Training networks

In this section we will learn how to feed mini-batches into a network for training or inference. Let us assume we have some Keras model of a classification network

model = Sequential()
model.add(Convolution2D(32, (3, 3), input_shape=INPUT_SHAPE))
...
model.add(Dense(NUM_CLASSES))
model.add(Activation('softmax'))

model.compile(loss='categorical_crossentropy', optimizer='adam', metrics=['accuracy'])

and let us further assume we have a pipeline that generates mini-batches as described in the previous section

batches = train_samples >> read_image >> ... >> build_batch

we then could train the model (for a single epoch) using the train_on_batch method provided by Keras

for batch in batches:
    model.train_on_batch(*batch)

or a bit more explicitly

for inputs, outputs in batches:
    model.train_on_batch(inputs, outputs)

Note that batches is a generator and not a list of batches – there is no consumer such as Consume or Collect() at the end of the pipeline. Also we have to ensure that the shape of the batches matches the INPUT_SHAPE of the model – a common problem. Use PrintType() to print the shape of the generated batches.

Keras supports another method for training, fit_generator, which expects an infinite stream of mini-batches. This can easily be achieved by adding a Cycle nut after the loading of the training samples:

batches = train_samples >> Cycle() >> read_image >> ... >> build_batch
model.fit_generator(batches)

However, the easiest way to train a Keras network is to take advantage of the KerasNetwork wrapper provided by nuts-ml. It takes a Keras model and wraps it into a nut that can directly be plugged into a pipeline:

network = KerasNetwork(model)
train_samples >> read_image >> ... >> build_batch >> network.train() >> Consume()

Note that we need a consume at the end of the pipeline to pull the data. In the examples above, train_on_batch and fit_generator were the consumers. network.train() trains the network and emits the loss and any specified metric (e.g. accuracy in this example) per mini-batch. We can collect this output and report average loss and accuracy per epoch.

network = KerasNetwork(model)
for epoch in range(EPOCHS):
    t_loss, t_acc = train_samples >> ... >> build_batch >> network.train() >> Unzip()
    print("train loss  :", t_loss >> Mean())
    print("train acc   :", t_acc >> Mean())

Apart from the training loss (and accuracy) we often want to know the networks performance on a validation set.
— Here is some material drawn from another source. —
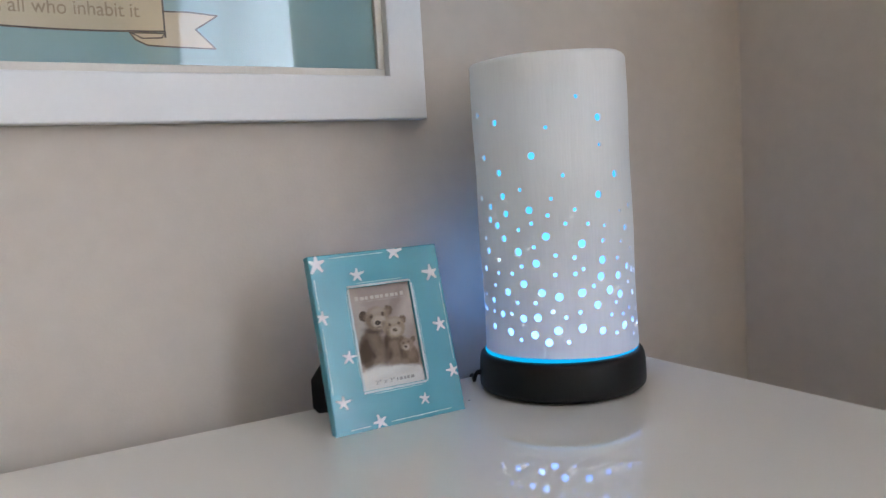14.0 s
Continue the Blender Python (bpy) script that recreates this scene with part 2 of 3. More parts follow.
BROWN, MIDBROWN, TAN, PALE, DARK, FLEECE = (0.08, 0.05, 0.036), (0.165, 0.11, 0.08), (0.315, 0.23, 0.18), (0.55, 0.45, 0.38), (0.04, 0.028, 0.024), (0.80, 0.75, 0.73)
PHOTO = printed_photo("sepia_photo_print", (0.43, 0.335, 0.305), [
    # studio backdrop: darker drapery with pale folds running down from the top
    (34, 90, 26, 9, 0, 0.6, 0.6, (0.36, 0.285, 0.265), 0), (29, 78, 5, 14, 20, 0.7, 0.55, (0.56, 0.48, 0.45), 0), (66, 72, 6, 20, -28, 0.5, 0.75, (0.60, 0.52, 0.49), 0),
    (57, 80, 3.0, 13, -34, 0.5, 0.6, (0.29, 0.225, 0.20), 0), (29, 60, 6, 12, 0, 0.7, 0.7, (0.50, 0.43, 0.40), 0), (64, 60, 5, 7, 0, 0.7, 0.5, (0.33, 0.26, 0.23), 0),
    # the largest bear
    (34.5, 51, 8.8, 13.0, -10, 0.16, 0.95, MIDBROWN, 1), (30.5, 49.5, 4.6, 8.6, -16, 0.3, 0.85, BROWN, 1), (37.5, 56.5, 3.6, 7.0, -6, 0.6, 0.5, TAN, 1), (38.5, 62.6, 7.0, 2.2, -12, 0.6, 0.75, BROWN, 1),
    (32.6, 73.2, 3.2, 3.4, 0, 0.16, 0.95, BROWN, 1), (33.0, 72.6, 1.7, 1.9, 0, 0.4, 0.5, MIDBROWN, 1), (51.0, 74.9, 3.3, 3.4, 0, 0.16, 0.95, MIDBROWN, 1), (50.6, 74.3, 1.8, 1.9, 0, 0.4, 0.55, TAN, 1),
    (42.2, 70.6, 8.9, 7.9, 8, 0.12, 1.0, TAN, 1), (36.6, 68.0, 3.6, 5.0, 20, 0.6, 0.5, MIDBROWN, 1), (43.0, 75.4, 5.4, 2.4, 6, 0.6, 0.55, PALE, 1), (43.2, 68.2, 5.3, 4.3, 0, 0.3, 0.85, PALE, 1),
    (38.0, 72.0, 1.1, 1.4, 30, 0.5, 0.8, BROWN, 0), (46.6, 73.0, 1.1, 1.3, -20, 0.5, 0.8, BROWN, 0), (42.3, 67.6, 2.1, 1.7, 0, 0.25, 0.92, DARK, 0), (42.6, 64.6, 1.9, 0.5, 0, 0.8, 0.6, BROWN, 0),
    # the middle bear
    (52.5, 48.5, 9.4, 11.0, 4, 0.16, 0.95, (0.22, 0.155, 0.115), 1), (44.2, 47.5, 4.8, 8.8, -22, 0.3, 0.8, MIDBROWN, 1), (52.0, 52.5, 4.2, 6.5, 0, 0.6, 0.7, TAN, 1), (49.5, 56.2, 7.0, 2.0, -8, 0.7, 0.6, BROWN, 1),
    (60.6, 67.4, 2.7, 2.8, 0, 0.18, 0.95, MIDBROWN, 1), (60.3, 67.0, 1.4, 1.5, 0, 0.4, 0.5, TAN, 1), (46.6, 66.0, 2.0, 2.2, 0, 0.3, 0.7, MIDBROWN, 1),
    (53.4, 62.9, 8.0, 7.3, 0, 0.12, 1.0, (0.36, 0.27, 0.205), 1), (54.0, 67.2, 4.6, 2.0, 0, 0.6, 0.5, PALE, 1), (54.0, 60.6, 4.4, 3.4, 0, 0.3, 0.85, PALE, 1), (53.8, 61.0, 1.7, 1.3, 0, 0.3, 0.85, BROWN, 0),
    (50.2, 64.8, 0.9, 1.1, 0, 0.5, 0.75, BROWN, 0), (57.4, 65.0, 0.9, 1.1, 0, 0.5, 0.75, BROWN, 0),
    (45.6, 53.0, 1.5, 8.0, -16, 0.7, 0.8, BROWN, 1), (40.6, 47.0, 3.4, 6.0, -24, 0.5, 0.6, TAN, 1), (36.0, 45.0, 1.3, 5.0, 20, 0.7, 0.7, BROWN, 1), (55.8, 46.5, 1.2, 6.5, 8, 0.7, 0.65, BROWN, 1), (47.4, 44.0, 1.1, 4.5, -10, 0.7, 0.6, BROWN, 1),
    # the cub
    (62.0, 41.5, 6.2, 8.0, 0, 0.16, 0.95, MIDBROWN, 1), (62.5, 43.5, 3.0, 4.4, 0, 0.6, 0.6, TAN, 1), (65.4, 53.0, 1.9, 2.0, 0, 0.25, 0.9, MIDBROWN, 1), (57.0, 53.6, 1.6, 1.8, 0, 0.25, 0.85, MIDBROWN, 1),
    (60.6, 50.0, 5.0, 4.5, 0, 0.14, 1.0, TAN, 1), (59.8, 48.6, 2.6, 2.1, 0, 0.35, 0.85, PALE, 1), (59.4, 48.9, 1.0, 0.8, 0, 0.35, 0.9, BROWN, 0), (58.2, 51.4, 0.6, 0.7, 0, 0.5, 0.8, BROWN, 0), (62.0, 51.6, 0.6, 0.7, 0, 0.5, 0.8, BROWN, 0),
    # feet and the fleece that they sit on
    (38.5, 42.0, 4.0, 3.4, 0, 0.3, 0.8, TAN, 1), (50.0, 40.6, 3.8, 3.2, 0, 0.3, 0.8, TAN, 1), (57.0, 38.8, 3.0, 2.4, 0, 0.4, 0.7, TAN, 1), (31, 40.5, 3.0, 3.0, 0, 0.4, 0.7, MIDBROWN, 1),
    (46.0, 27.0, 34, 11.0, -2, 0.13, 1.0, FLEECE, 1), (34.0, 36.0, 8.0, 3.6, 12, 0.5, 0.8, FLEECE, 1), (58, 33.5, 8, 2.6, 0, 0.7, 0.4, (0.56, 0.50, 0.47), 1), (40, 30.5, 9, 2.2, 6, 0.8, 0.35, (0.60, 0.54, 0.51), 1)])
PRINT_WHITE = mat("white_print_ink", (0.62, 0.55, 0.52), 0.5, 0.05, 90.0)
PRINT_GREY = mat("grey_print_ink", (0.40, 0.36, 0.35), 0.5, 0.05, 90.0)
CURTAIN = mat("beige_curtain_cloth", (0.42, 0.34, 0.25), 0.9, 0.1, 10.0, 0.5, 700)
SHEER = mat("sheer_white_net", (0.8, 0.8, 0.8), 0.9, 0.03, 10.0)
translucent(CURTAIN, 0.75, (0.93, 0.72, 0.41))
translucent(SHEER, 0.45)
see_through(SHEER, 0.28)
GLASS = glass("clear_glass", 1.42)
ACRYLIC = glass("thin_clear_acrylic", 1.17)
# stand-in for the diodes' light inside the shade, its fall-off set by colour
SLEEVE_GLOW = glow("cyan_stand_in_glow", (0.95, 2.55, 7.8), (0.11, 0.76, 1.5), 0.835, 0.935, 1.0)
RING = glow("cyan_light_ring", (0.004, 0.44, 0.85), (0.004, 0.44, 0.85), 0.8, 0.9, 1.0)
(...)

The data preprocessing pipelines in both cases are very similar but typically we do not augment when validating. In the following, a code sketch for training and validation:

network = KerasNetwork(model)
for epoch in range(EPOCHS):
    t_loss, t_acc = (train_samples >> read_image >> transform >> augment >>
                     Shuffle(100) >> build_batch >> network.train() >> Unzip())
    print("train loss  :", t_loss >> Mean())
    print("train acc   :", t_acc >> Mean())

    v_loss, v_acc = (val_samples >> read_image >> transform >>
                     build_batch >> network.validate() >> Unzip())
    print("val loss  :", v_loss >> Mean())
    print("val acc   :", v_acc >> Mean())

Note that we skip the augmentation and shuffling that are part of the training pipeline when validating.

Training and validation performance are averaged over batches. The true performance, however, needs to be computed on a per-sample bases. nuts-ml provides evaluate() for this purpose. For instance, the code sketch below calls network.evaluate() to compute the categorical_accuracy over all test samples

e_acc = (test_samples >> read_image >> transform >> build_batch >>
         network.evaluate([categorical_accuracy])
print("evaluation acc  :", e_acc)

This code typically would run after the epoch loop when the network training is complete. Note that evaluate is a sink (no Collect needed) and returns a single number per metric (no averaging required).

Finally, once we trained the network and are happy with the classification accuracy we would like to use the network for inference/prediction. Prediction is different from training, validation and evaluation in that we don’t know the target/output values – those we want to infer. Consequently, the mini-batches need to be constructed without outputs and then can be feed into the predict() function, that returns the softmax vectors:

build_pred_batch = BuildBatch(BATCH_SIZE).input(...)

predictions = (samples >> read_image >> transform >> build_pred_batch >>
               network.predict() >> Map(ArgMax()) >> Collect())

We use Map(ArgMax()) to retrieve the class index of the class with the highest softmax probability and collect those indices as network predictions. Note that we easily could convert the class indices to labels using ConvertLabel.